**Required task:** Write out the full listing exactly as given, minus the images.

**Given material:**
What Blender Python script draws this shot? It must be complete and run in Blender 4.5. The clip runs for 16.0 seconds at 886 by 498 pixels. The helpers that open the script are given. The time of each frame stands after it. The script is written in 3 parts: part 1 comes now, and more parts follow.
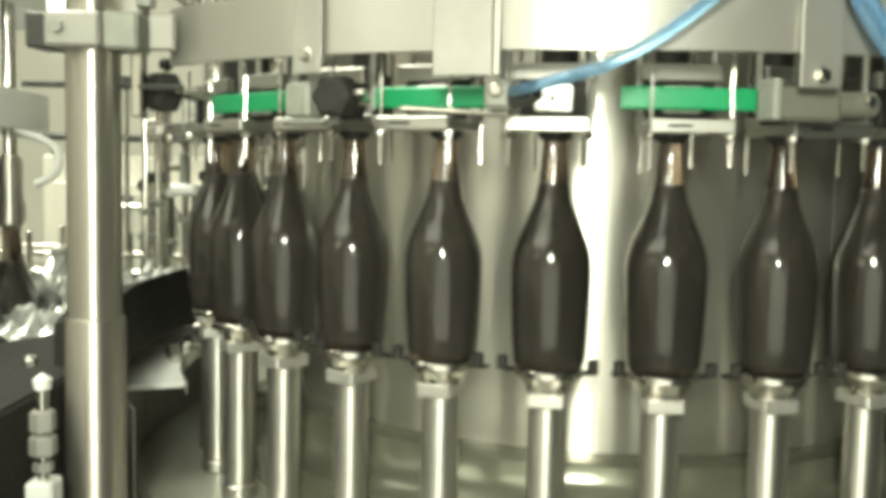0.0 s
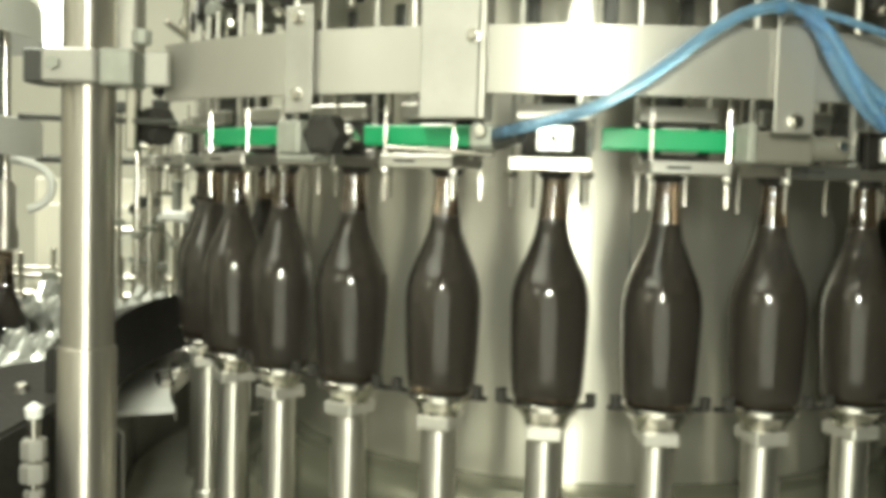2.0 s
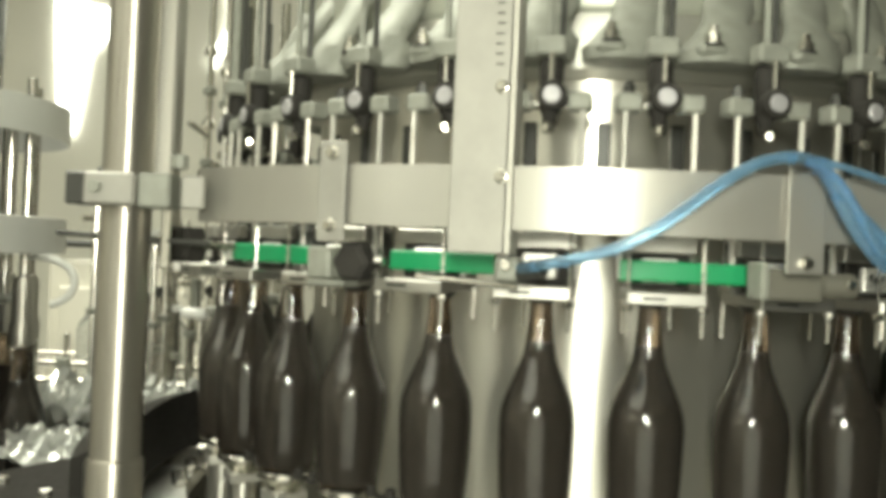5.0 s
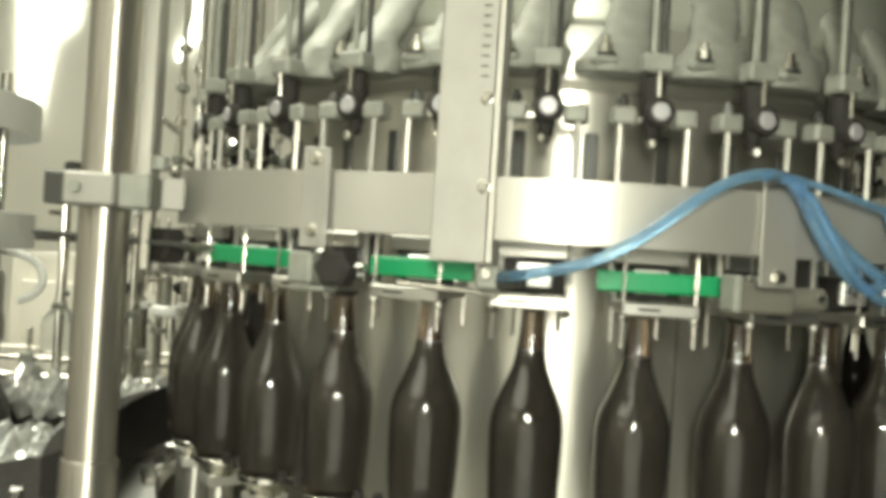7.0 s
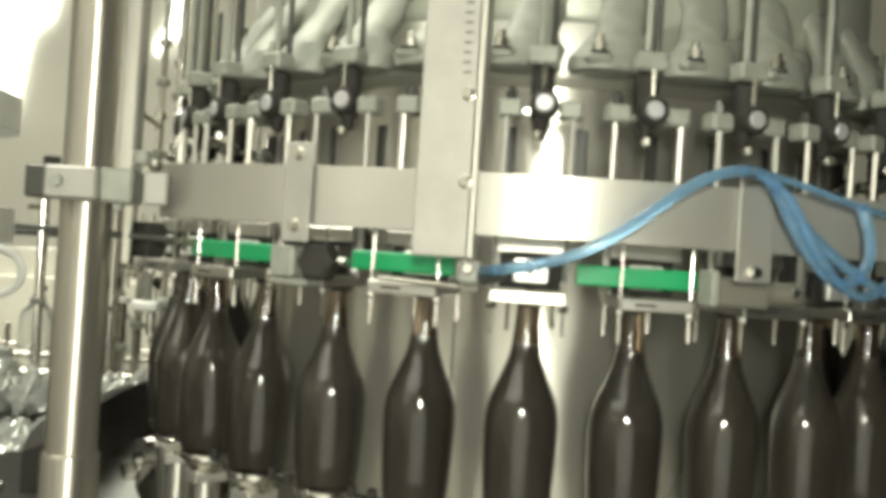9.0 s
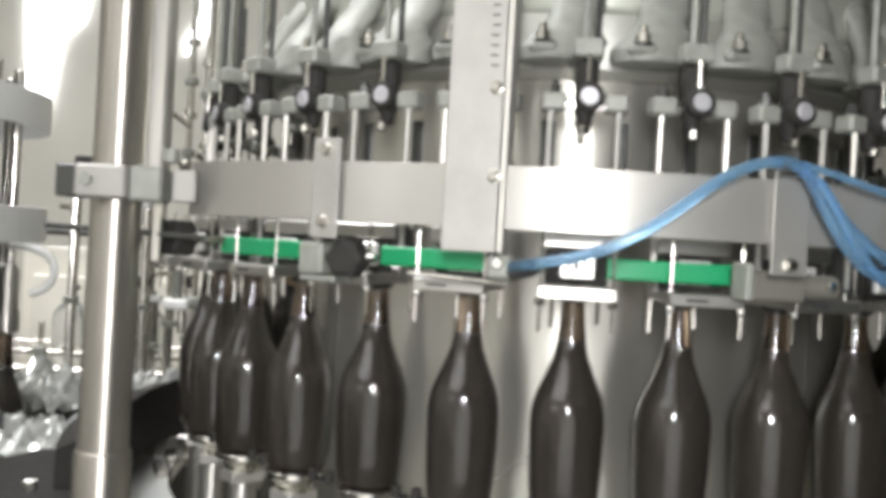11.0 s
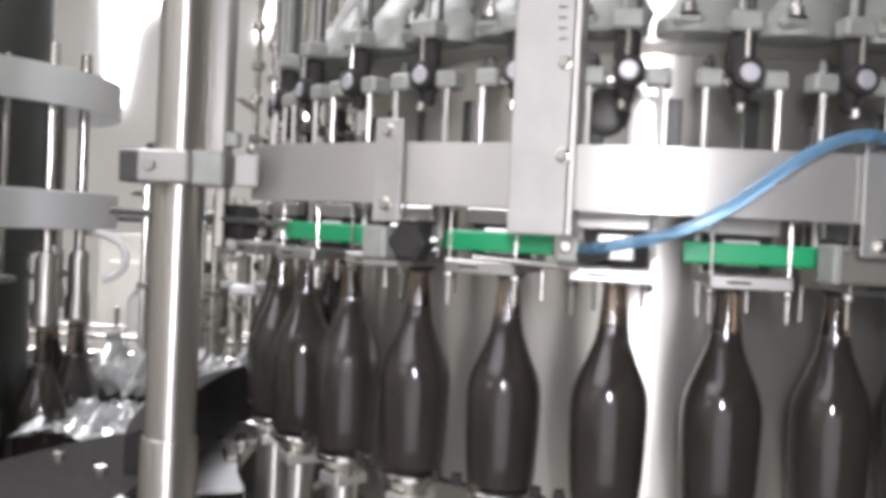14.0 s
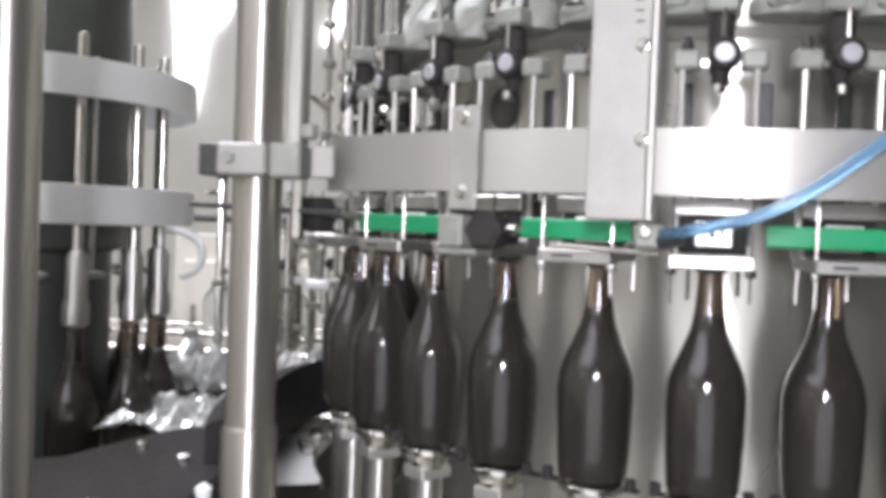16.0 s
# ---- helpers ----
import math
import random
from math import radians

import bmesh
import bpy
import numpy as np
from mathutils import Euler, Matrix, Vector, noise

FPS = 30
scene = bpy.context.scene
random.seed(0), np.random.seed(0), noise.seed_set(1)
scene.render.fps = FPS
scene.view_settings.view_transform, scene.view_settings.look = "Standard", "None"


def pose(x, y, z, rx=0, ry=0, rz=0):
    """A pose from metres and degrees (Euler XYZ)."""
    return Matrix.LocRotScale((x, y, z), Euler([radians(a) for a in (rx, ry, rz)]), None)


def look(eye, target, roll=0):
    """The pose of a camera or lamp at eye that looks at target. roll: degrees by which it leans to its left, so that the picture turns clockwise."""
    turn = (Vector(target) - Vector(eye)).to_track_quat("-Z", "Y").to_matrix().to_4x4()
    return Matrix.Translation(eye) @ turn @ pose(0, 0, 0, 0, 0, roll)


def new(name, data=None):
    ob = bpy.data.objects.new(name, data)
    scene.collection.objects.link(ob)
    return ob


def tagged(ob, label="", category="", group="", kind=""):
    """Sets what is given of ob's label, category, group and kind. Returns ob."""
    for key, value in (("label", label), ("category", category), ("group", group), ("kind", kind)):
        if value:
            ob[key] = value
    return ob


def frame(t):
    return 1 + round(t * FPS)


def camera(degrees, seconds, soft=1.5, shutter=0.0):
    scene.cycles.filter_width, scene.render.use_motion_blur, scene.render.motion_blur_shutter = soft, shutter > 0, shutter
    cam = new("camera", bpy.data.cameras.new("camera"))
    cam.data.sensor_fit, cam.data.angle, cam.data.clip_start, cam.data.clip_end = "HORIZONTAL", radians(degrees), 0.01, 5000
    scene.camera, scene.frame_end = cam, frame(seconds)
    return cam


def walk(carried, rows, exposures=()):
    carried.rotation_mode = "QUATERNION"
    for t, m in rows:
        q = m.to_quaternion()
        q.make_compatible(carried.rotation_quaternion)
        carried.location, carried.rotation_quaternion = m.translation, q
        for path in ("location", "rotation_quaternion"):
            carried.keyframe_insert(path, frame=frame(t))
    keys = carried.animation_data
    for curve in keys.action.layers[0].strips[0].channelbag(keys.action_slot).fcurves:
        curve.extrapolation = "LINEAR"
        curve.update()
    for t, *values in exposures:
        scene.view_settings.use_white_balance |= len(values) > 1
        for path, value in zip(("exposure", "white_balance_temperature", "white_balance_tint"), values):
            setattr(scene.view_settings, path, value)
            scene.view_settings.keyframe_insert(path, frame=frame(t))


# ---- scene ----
# camera: seconds, place, pitch above level, lean, turn
PATH = [
    (0, -0.2184, -1.5499, 1.2987, 85.33, -1.207, 0.526),
    (0.5, -0.2137, -1.5566, 1.317, 84.978, -1.034, 0.687),
    (1, -0.2105, -1.5624, 1.3075, 85.856, -1.378, 0.48),
    (1.5, -0.2117, -1.5685, 1.3066, 86.732, -1.555, 0.239),
    (2, -0.2135, -1.573, 1.3167, 86.449, -1.745, 0.004),
    (2.5, -0.2194, -1.5825, 1.3354, 85.597, -1.544, -0.244),
    (3, -0.2266, -1.5871, 1.3334, 86.084, -1.647, 0.055),
    (5.5, -0.2521, -1.6149, 1.3815, 90.755, -3.058, -0.441),
    (6, -0.2619, -1.6188, 1.3797, 90.234, -2.904, -1.987),
    (6.5, -0.2576, -1.6185, 1.3825, 90.119, -3.209, -2.211),
    (7, -0.2634, -1.6209, 1.3874, 90.245, -3.599, -2.331),
    (7.5, -0.2727, -1.6214, 1.3834, 90.546, -3.412, -3.531),
    (8, -0.2687, -1.6266, 1.3819, 90.889, -3.27, -3.519),
    (8.5, -0.2602, -1.6294, 1.3856, 90.303, -3.383, -3.368),
    (9, -0.2664, -1.6298, 1.3857, 90.095, -3.728, -3.597),
    (11.5, -0.2653, -1.6191, 1.3823, 89.788, -3.234, -1.445),
    (12, -0.264, -1.6174, 1.3793, 90.178, -3.315, -1.211),
    (12.5, -0.2631, -1.6202, 1.3851, 89.807, -3.134, -0.879),
    (13, -0.2579, -1.6107, 1.3843, 89.513, -3.139, 0.912),
    (13.5, -0.2589, -1.6019, 1.3902, 88.999, -2.738, 1.854),
    (14, -0.2593, -1.5883, 1.383, 88.664, -2.793, 2.378),
    (14.5, -0.2562, -1.5835, 1.3756, 88.63, -2.466, 2.916),
    (15, -0.2498, -1.5886, 1.3715, 88.692, -2.61, 3.719),
    (15.5, -0.2581, -1.5919, 1.3696, 88.886, -2.618, 4.71),
    (16, -0.2698, -1.5876, 1.3687, 88.614, -2.177, 6.276),
]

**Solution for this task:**
What Blender Python script draws this shot? It must be complete and run in Blender 4.5. The clip runs for 16.0 seconds at 886 by 498 pixels. The helpers that open the script are given. The time of each frame stands after it. The script is written in 3 parts: part 1 comes now, and more parts follow.
0.0 s
2.0 s
5.0 s
7.0 s
9.0 s
11.0 s
14.0 s
16.0 s
# ---- helpers ----
import math
import random
from math import radians

import bmesh
import bpy
import numpy as np
from mathutils import Euler, Matrix, Vector, noise

FPS = 30
scene = bpy.context.scene
random.seed(0), np.random.seed(0), noise.seed_set(1)
scene.render.fps = FPS
scene.view_settings.view_transform, scene.view_settings.look = "Standard", "None"


def pose(x, y, z, rx=0, ry=0, rz=0):
    """A pose from metres and degrees (Euler XYZ)."""
    return Matrix.LocRotScale((x, y, z), Euler([radians(a) for a in (rx, ry, rz)]), None)


def look(eye, target, roll=0):
    """The pose of a camera or lamp at eye that looks at target. roll: degrees by which it leans to its left, so that the picture turns clockwise."""
    turn = (Vector(target) - Vector(eye)).to_track_quat("-Z", "Y").to_matrix().to_4x4()
    return Matrix.Translation(eye) @ turn @ pose(0, 0, 0, 0, 0, roll)


def new(name, data=None):
    ob = bpy.data.objects.new(name, data)
    scene.collection.objects.link(ob)
    return ob


def tagged(ob, label="", category="", group="", kind=""):
    """Sets what is given of ob's label, category, group and kind. Returns ob."""
    for key, value in (("label", label), ("category", category), ("group", group), ("kind", kind)):
        if value:
            ob[key] = value
    return ob


def frame(t):
    return 1 + round(t * FPS)


def camera(degrees, seconds, soft=1.5, shutter=0.0):
    scene.cycles.filter_width, scene.render.use_motion_blur, scene.render.motion_blur_shutter = soft, shutter > 0, shutter
    cam = new("camera", bpy.data.cameras.new("camera"))
    cam.data.sensor_fit, cam.data.angle, cam.data.clip_start, cam.data.clip_end = "HORIZONTAL", radians(degrees), 0.01, 5000
    scene.camera, scene.frame_end = cam, frame(seconds)
    return cam


def walk(carried, rows, exposures=()):
    carried.rotation_mode = "QUATERNION"
    for t, m in rows:
        q = m.to_quaternion()
        q.make_compatible(carried.rotation_quaternion)
        carried.location, carried.rotation_quaternion = m.translation, q
        for path in ("location", "rotation_quaternion"):
            carried.keyframe_insert(path, frame=frame(t))
    keys = carried.animation_data
    for curve in keys.action.layers[0].strips[0].channelbag(keys.action_slot).fcurves:
        curve.extrapolation = "LINEAR"
        curve.update()
    for t, *values in exposures:
        scene.view_settings.use_white_balance |= len(values) > 1
        for path, value in zip(("exposure", "white_balance_temperature", "white_balance_tint"), values):
            setattr(scene.view_settings, path, value)
            scene.view_settings.keyframe_insert(path, frame=frame(t))


# ---- scene ----
# camera: seconds, place, pitch above level, lean, turn
PATH = [
    (0, -0.2184, -1.5499, 1.2987, 85.33, -1.207, 0.526),
    (0.5, -0.2137, -1.5566, 1.317, 84.978, -1.034, 0.687),
    (1, -0.2105, -1.5624, 1.3075, 85.856, -1.378, 0.48),
    (1.5, -0.2117, -1.5685, 1.3066, 86.732, -1.555, 0.239),
    (2, -0.2135, -1.573, 1.3167, 86.449, -1.745, 0.004),
    (2.5, -0.2194, -1.5825, 1.3354, 85.597, -1.544, -0.244),
    (3, -0.2266, -1.5871, 1.3334, 86.084, -1.647, 0.055),
    (5.5, -0.2521, -1.6149, 1.3815, 90.755, -3.058, -0.441),
    (6, -0.2619, -1.6188, 1.3797, 90.234, -2.904, -1.987),
    (6.5, -0.2576, -1.6185, 1.3825, 90.119, -3.209, -2.211),
    (7, -0.2634, -1.6209, 1.3874, 90.245, -3.599, -2.331),
    (7.5, -0.2727, -1.6214, 1.3834, 90.546, -3.412, -3.531),
    (8, -0.2687, -1.6266, 1.3819, 90.889, -3.27, -3.519),
    (8.5, -0.2602, -1.6294, 1.3856, 90.303, -3.383, -3.368),
    (9, -0.2664, -1.6298, 1.3857, 90.095, -3.728, -3.597),
    (11.5, -0.2653, -1.6191, 1.3823, 89.788, -3.234, -1.445),
    (12, -0.264, -1.6174, 1.3793, 90.178, -3.315, -1.211),
    (12.5, -0.2631, -1.6202, 1.3851, 89.807, -3.134, -0.879),
    (13, -0.2579, -1.6107, 1.3843, 89.513, -3.139, 0.912),
    (13.5, -0.2589, -1.6019, 1.3902, 88.999, -2.738, 1.854),
    (14, -0.2593, -1.5883, 1.383, 88.664, -2.793, 2.378),
    (14.5, -0.2562, -1.5835, 1.3756, 88.63, -2.466, 2.916),
    (15, -0.2498, -1.5886, 1.3715, 88.692, -2.61, 3.719),
    (15.5, -0.2581, -1.5919, 1.3696, 88.886, -2.618, 4.71),
    (16, -0.2698, -1.5876, 1.3687, 88.614, -2.177, 6.276),
]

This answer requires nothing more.